DFT and TDDFT studies on π-conjugated ligands for copper sensing: analyzing electronic structures and optical performance.

Context: Structural, bonding aspects and optical characteristics of a set of π-conjugated quinoline-based ligands (L1-L4) and coordinated copper (Cu²⁺) ion were investigated by using density functional theory (DFT) and time dependent DFT methods. DFT results showed that L3 exhibits the lowest HOMO-LUMO energy gap (3.05 eV) indicating high reactivity and strong charge transfer ability while its copper complex further reduces the gap to 2.52 eV. Electrostatic potential maps highlighted a negative potential region around nitrogen and carbonyl oxygen sites confirming their role in copper coordination. Natural bond orbital analysis of the L3 complex revealed the highest stabilization energy of 79.15 kcal/mol indicating substantial donor-acceptor interactions.

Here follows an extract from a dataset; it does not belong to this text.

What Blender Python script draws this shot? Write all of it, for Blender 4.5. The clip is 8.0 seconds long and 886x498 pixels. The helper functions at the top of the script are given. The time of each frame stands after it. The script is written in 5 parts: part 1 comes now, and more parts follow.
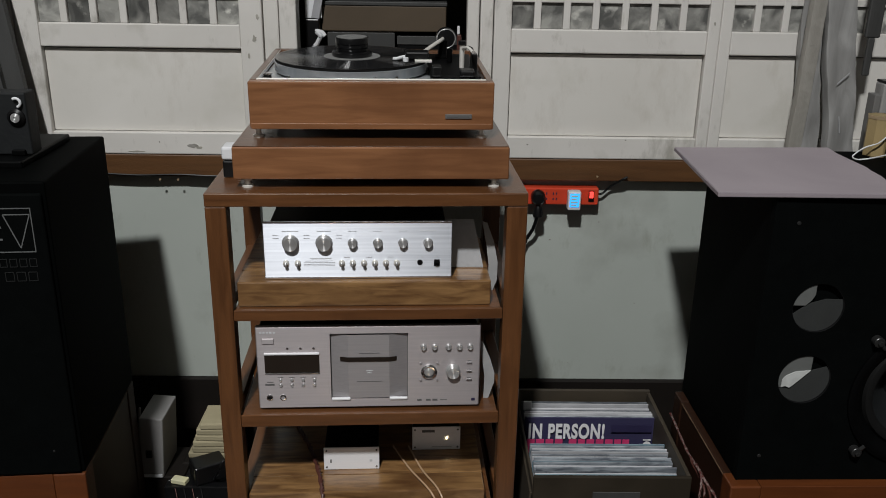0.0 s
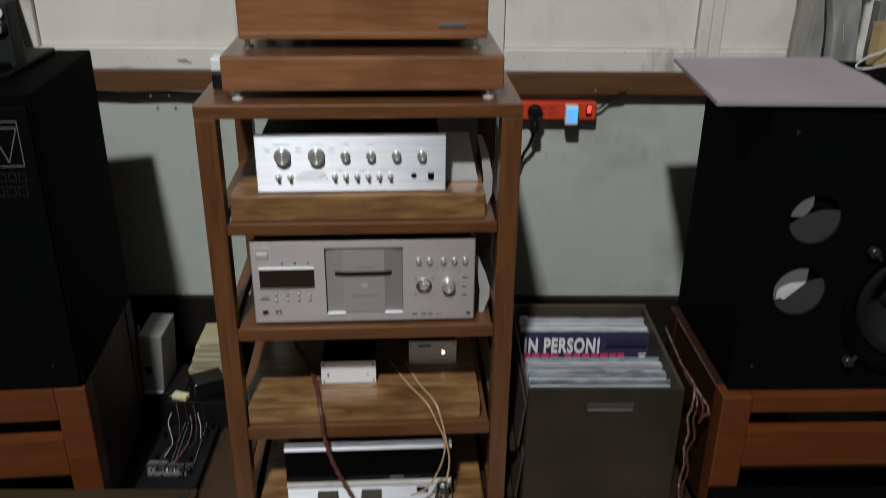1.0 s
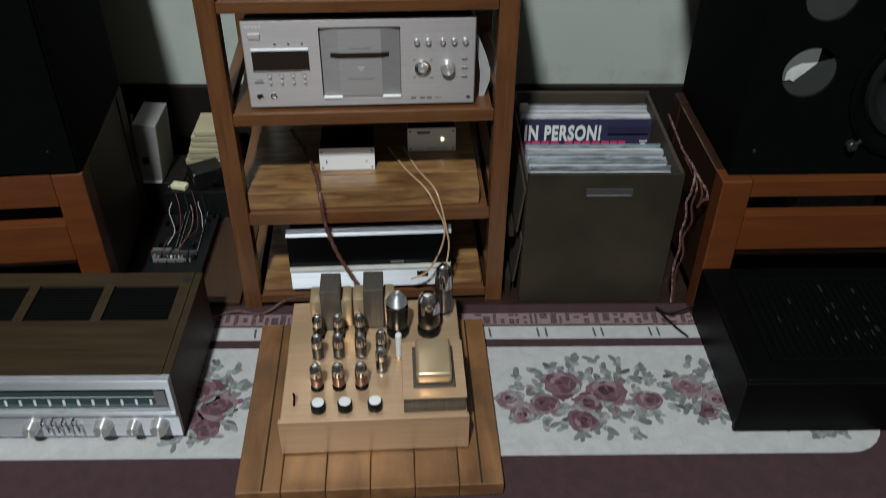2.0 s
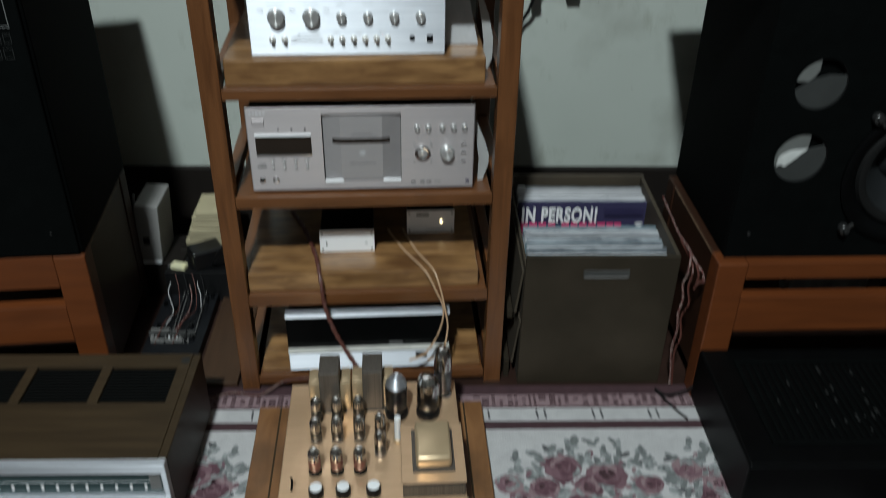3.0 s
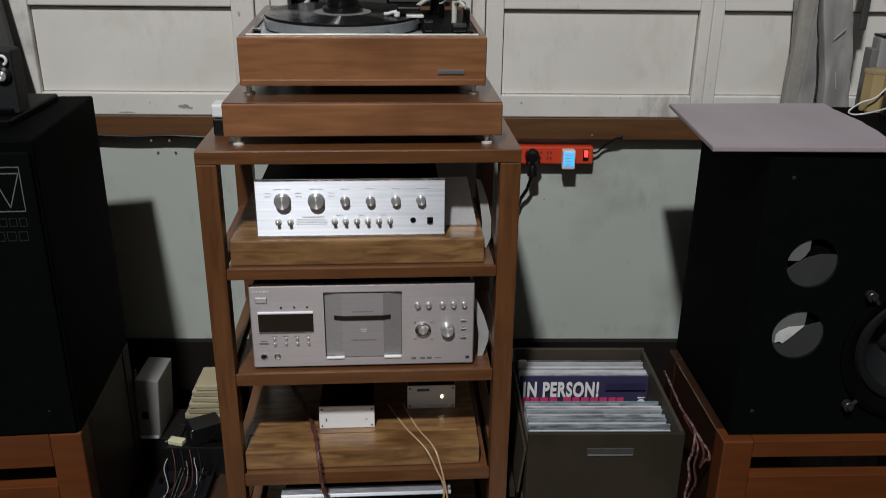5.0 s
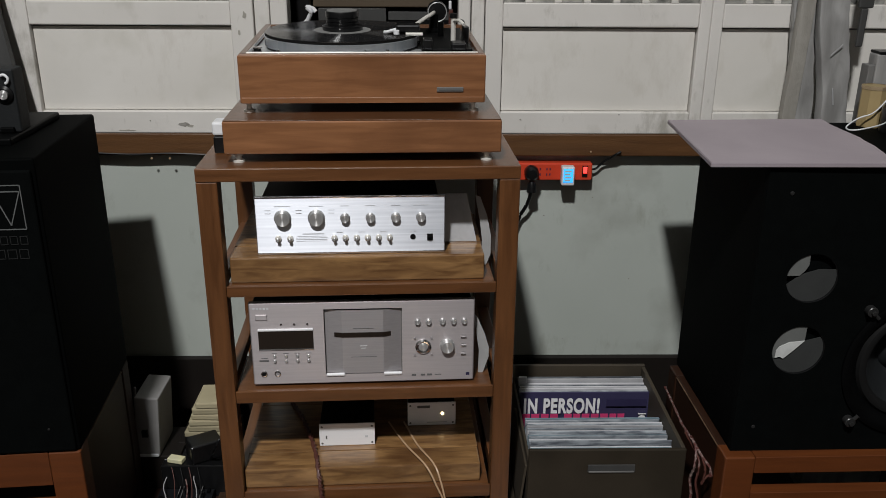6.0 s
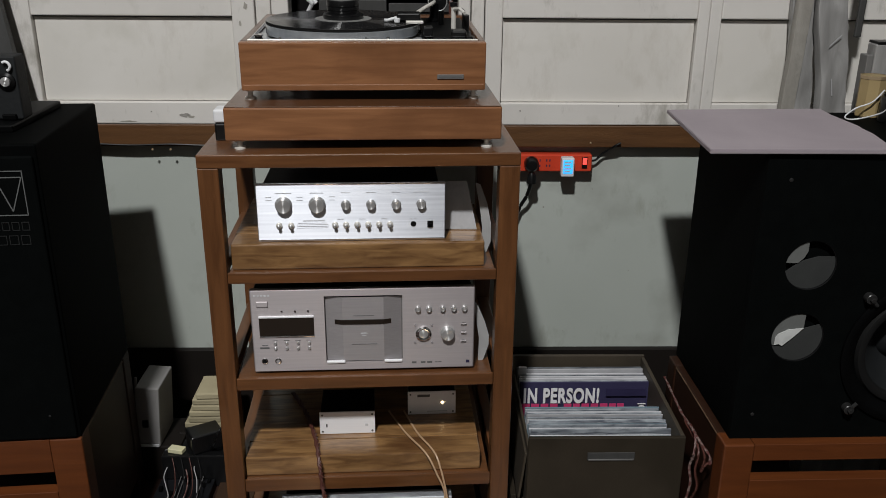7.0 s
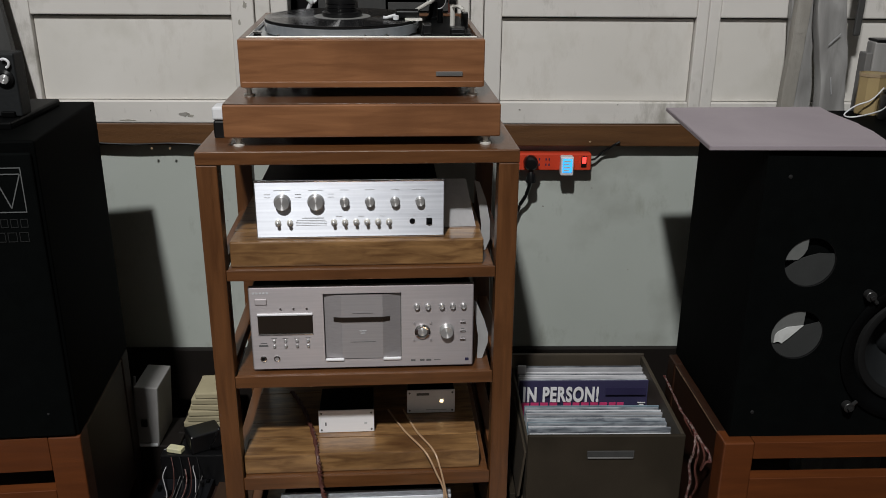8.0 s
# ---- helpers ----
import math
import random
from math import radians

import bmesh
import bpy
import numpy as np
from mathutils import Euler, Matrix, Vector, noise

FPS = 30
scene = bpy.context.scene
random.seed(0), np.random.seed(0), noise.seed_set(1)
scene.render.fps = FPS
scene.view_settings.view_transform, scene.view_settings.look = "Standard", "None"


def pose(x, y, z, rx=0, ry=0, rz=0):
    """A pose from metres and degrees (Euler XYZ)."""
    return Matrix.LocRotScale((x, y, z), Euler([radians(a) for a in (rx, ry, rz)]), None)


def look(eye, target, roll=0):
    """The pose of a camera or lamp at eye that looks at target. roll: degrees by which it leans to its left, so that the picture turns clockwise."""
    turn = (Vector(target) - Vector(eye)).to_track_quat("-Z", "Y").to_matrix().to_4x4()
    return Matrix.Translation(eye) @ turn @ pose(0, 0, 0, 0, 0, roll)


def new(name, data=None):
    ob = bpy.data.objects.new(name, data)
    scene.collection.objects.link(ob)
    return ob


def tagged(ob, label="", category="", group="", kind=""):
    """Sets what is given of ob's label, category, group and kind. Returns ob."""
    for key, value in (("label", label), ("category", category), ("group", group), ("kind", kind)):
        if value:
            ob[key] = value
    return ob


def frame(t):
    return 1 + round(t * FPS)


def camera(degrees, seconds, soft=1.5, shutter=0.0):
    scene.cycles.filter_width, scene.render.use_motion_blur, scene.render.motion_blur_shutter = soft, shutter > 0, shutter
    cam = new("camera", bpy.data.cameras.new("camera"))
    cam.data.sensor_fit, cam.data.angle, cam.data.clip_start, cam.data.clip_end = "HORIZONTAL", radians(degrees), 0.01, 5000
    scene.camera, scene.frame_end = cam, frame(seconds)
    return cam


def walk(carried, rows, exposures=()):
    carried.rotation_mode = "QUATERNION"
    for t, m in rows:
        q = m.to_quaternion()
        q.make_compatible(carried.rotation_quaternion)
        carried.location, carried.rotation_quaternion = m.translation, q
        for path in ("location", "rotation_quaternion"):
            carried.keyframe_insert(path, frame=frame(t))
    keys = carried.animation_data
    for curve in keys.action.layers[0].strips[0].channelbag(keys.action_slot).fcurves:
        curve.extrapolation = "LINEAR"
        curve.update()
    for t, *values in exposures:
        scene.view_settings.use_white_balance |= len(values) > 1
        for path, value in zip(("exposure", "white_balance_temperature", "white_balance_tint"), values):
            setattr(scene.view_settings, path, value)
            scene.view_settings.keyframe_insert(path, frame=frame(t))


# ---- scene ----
cam = camera(54.85, 8.0, soft=0.9, shutter=0.6)
PATH = [
    (0, (0.1102, -1.4799, 1.3608), (0.1444, 0.4062, 0.6965), 0.90),
    (0.5, (0.1137, -1.4818, 1.3521), (0.1505, 0.3924, 0.6550), 0.79),
    (1, (0.1225, -1.4771, 1.3333), (0.1561, 0.3450, 0.5093), 0.58),
    (1.3, (0.1217, -1.4780, 1.3159), (0.1611, 0.2879, 0.3779), 0.79),
    (1.5, (0.1209, -1.4746, 1.3045), (0.1588, 0.2230, 0.2478), 0.69),
    (1.7, (0.1222, -1.4745, 1.2963), (0.1581, 0.1749, 0.1658), 0.48),
    (2, (0.1182, -1.4753, 1.2912), (0.1580, 0.1110, 0.0739), 0.61),
    (2.25, (0.1148, -1.4760, 1.2903), (0.1586, 0.0905, 0.0477), 0.71),
    (2.55, (0.1108, -1.4768, 1.2933), (0.1604, 0.1082, 0.0746), 0.84),
    (2.8, (0.1074, -1.4775, 1.2993), (0.1631, 0.1562, 0.1470), 0.94),
    (3, (0.1077, -1.4779, 1.3088), (0.1620, 0.2092, 0.2360), 0.91),
    (3.2, (0.1143, -1.4739, 1.3207), (0.1608, 0.2559, 0.3179), 0.92),
    (3.5, (0.1160, -1.4756, 1.3285), (0.1578, 0.2947, 0.3988), 0.75),
    (4, (0.1185, -1.4717, 1.3343), (0.1582, 0.3448, 0.4983), 0.76),
    (4.5, (0.1190, -1.4748, 1.3352), (0.1603, 0.3653, 0.5525), 0.65),
    (5, (0.1169, -1.4795, 1.3402), (0.1592, 0.3801, 0.6054), 0.62),
    (5.2, (0.1124, -1.4784, 1.3432), (0.1604, 0.3873, 0.6241), 0.48),
    (5.6, (0.1144, -1.4804, 1.3418), (0.1600, 0.3913, 0.6383), 0.46),
    (5.95, (0.1162, -1.4821, 1.3406), (0.1596, 0.3917, 0.6426), 0.43),
    (6.3, (0.1179, -1.4838, 1.3395), (0.1591, 0.3892, 0.6394), 0.41),
    (6.5, (0.1192, -1.4885, 1.3327), (0.1591, 0.3863, 0.6374), 0.40),
    (7, (0.1147, -1.4975, 1.3155), (0.1591, 0.3781, 0.6223), 0.47),
    (7.5, (0.1149, -1.4989, 1.3093), (0.1585, 0.3787, 0.6218), 0.47),
    (8, (0.1176, -1.5000, 1.3029), (0.1609, 0.3788, 0.6185), 0.43),
]
EXPO = [(0.0, -0.1, 6350, 8), (0.6, -0.12, 6350, 8), (1.0, -0.03, 6350, 7), (1.6, 0.05, 6250, 4), (2.25, 0.2, 6000, 0), (2.8, 0.2, 6000, -1), (3.0, 0.15, 5900, -2), (3.5, 0.06, 5900, 1), (4.0, -0.02, 6200, 6), (4.5, -0.03, 6300, 8), (6.3, 0.0, 6400, 9), (8.0, 0.0, 6400, 9)]
walk(cam, [(t, look(eye, target, roll)) for t, eye, target, roll in PATH], EXPO)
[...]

ELF and LOL plots further supported efficient π-delocalization in L3-Cu²⁺ while NCI analysis further confirmed reduced steric repulsion around the Cu²⁺ coordination sphere compared to other complexes which support its favorable geometry and stability. QTAIM analysis indicated a mixed electrostatic covalent character of Cu-N/O bonds. TDDFT results showed strong ligand to metal charge transfer bands in the visible spectrum for L3-Cu²⁺ at 452 and 667 nm which lend credence to a mechanism of chelation-enhanced charge transfer. Non-linear optical analysis revealed enhanced first hyperpolarizability upon complexation particularly for L1-Cu²⁺ (β = 9.46 × 10^-30 esu) and L4-Cu²⁺ (β = 9.12 × 10^-30 esu). These observations provide a useful layout for generating metal ion sensors in the future with improved optical response and selectivity. These theoretical findings agree with the coordination behavior seen in experiments supporting L3-based systems in the copper ion detection applications.

Methods: Geometry optimization and frequency analyses were performed using DFT at the B3LYP/6-311G(d,p) level for non-metal atoms and LANL2DZ basis set for copper. The polarized continuum model was used for the solvation as implemented in Gaussian 16. The NBO6.0 program was utilized to investigate the bonding nature and stabilization energies of the complexes. The ORCA4.2 program was used to simulate the absorption spectrum. The Multiwfn and VMD programs were used for the topological analysis.